Heat Also Rises

By James Strauss


I hold advanced degrees in both anthropology and physics.  I think I have studied enough and traveled enough (122 countries) and dived deep enough (in every ocean and ‘sea’ on earth) to have some idea about what’s going on down there in the deepest of the depths.  The world is experiencing the worst heat wave in its history and people are suffering and dying from the continuing wave.  This is all being blamed on irresponsible, thoughtless and ignorant human interaction with the environment because of the burning of fossil fuels for energy, dumping plastic into the seas or worse.  What about volcanos?  Seventy-five percent of all active volcanoes on earth area at the bottom of the oceans.  Those oceans are an average of two miles deep and cover nearly 70 percent of the earth’s surface.  Fully sixty percent of all lava that is surfacing in hot liquid form is surfacing in these unfollowed volcanic eruptions.

These figures are all from NOAA, the weather and geologic organization respected all over the world for its knowledge and objectivity.  The magma coming up out of the mantle comes at between 1300 and 2500 degrees.  As opposed from eruptions up on land masses, those are distinctive, loud and earth-shattering in effect, these deep underwater eruptions are silent, covered over by ten thousand feet of very heavy water (a simple gallon weighs almost nine pounds).  The pressure pushing down on the bottom of the oceans is truly amazing and significant, as was recently so tragically illustrated by what happened to the Titan submersible and its occupants.  The underwater eruptions are silent and the magma coming out is immediately cooled by the icy sea water under terrific pressure.  That means that the heat is absorbed and that heat has to be transferred somewhere.  That heat is being transferred directly into the water surrounding the rising rivers of molten magma.

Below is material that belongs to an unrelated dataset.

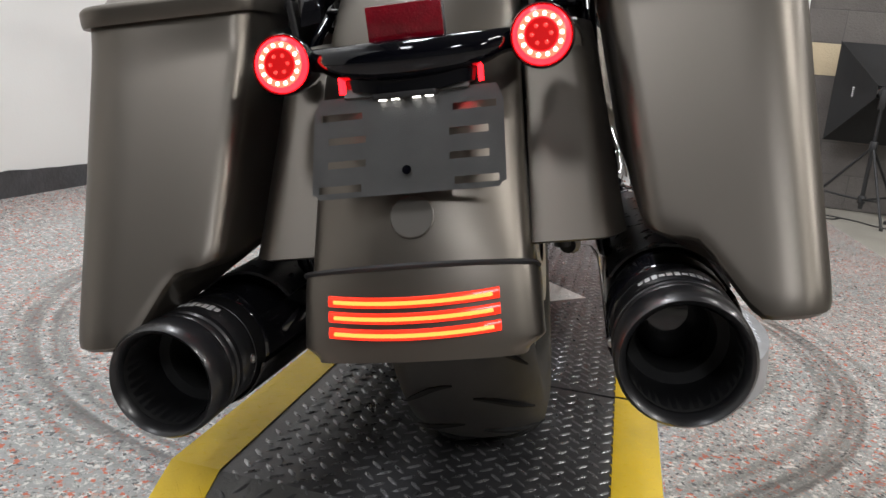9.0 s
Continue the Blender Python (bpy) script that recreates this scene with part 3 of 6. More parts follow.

Most everyone, at one time or another, has seen television video of hot water vents spewing rather narrow columns of hot water upward from the not so deep depths.  Many animals have surrounded these hot spots, located on the shallower ocean bottoms, and made a life in the growth-giving life  the hot water differential promotes.  Those vents emit water that’s only about a couple of hundred degrees in temperature. That’s not the case for the heated silent monsters of the deep, pouring hot magma up and into the sea bottoms at thousands of degrees over vast stretches of those parts of the ocean bottom that lay along broken trenches established between the many continental, and always shifting, plates.

Even detecting these eruptions way down there is difficult, to say the least.  What to do about them is easier.  Nothing.  That’s right, there’s nothing any human or collection of humans can do to stop or in any way interfere with this continuing process.  Therefore, and this is a big one, there’s no point in the authorities informing the public about what’s going on.   Much better if the public thinks that there’s something that can be done and then goes to work to do it, like building windmills, becoming vegans eschewing air-conditioning and so much more.  According to Nature Journal, another highly respected scientific magazine: “Warmer temperatures than today, over a period spanning millennia, most recently occurred in the Last Interglacial period, about 129,000 to 116,000 years ago.”

How much warmer than right now this summer?  How about ten to fifteen degrees, and there was no mankind around in any developed form to influence the warming whatsoever.  It becomes likely, in looking at that data, collected from the caves in the Swiss Alps, that America has a period of warming ahead of it and that we citizens better get prepared and spend our money accommodating and working to survive the effects that are now coming and will continue to come for some time.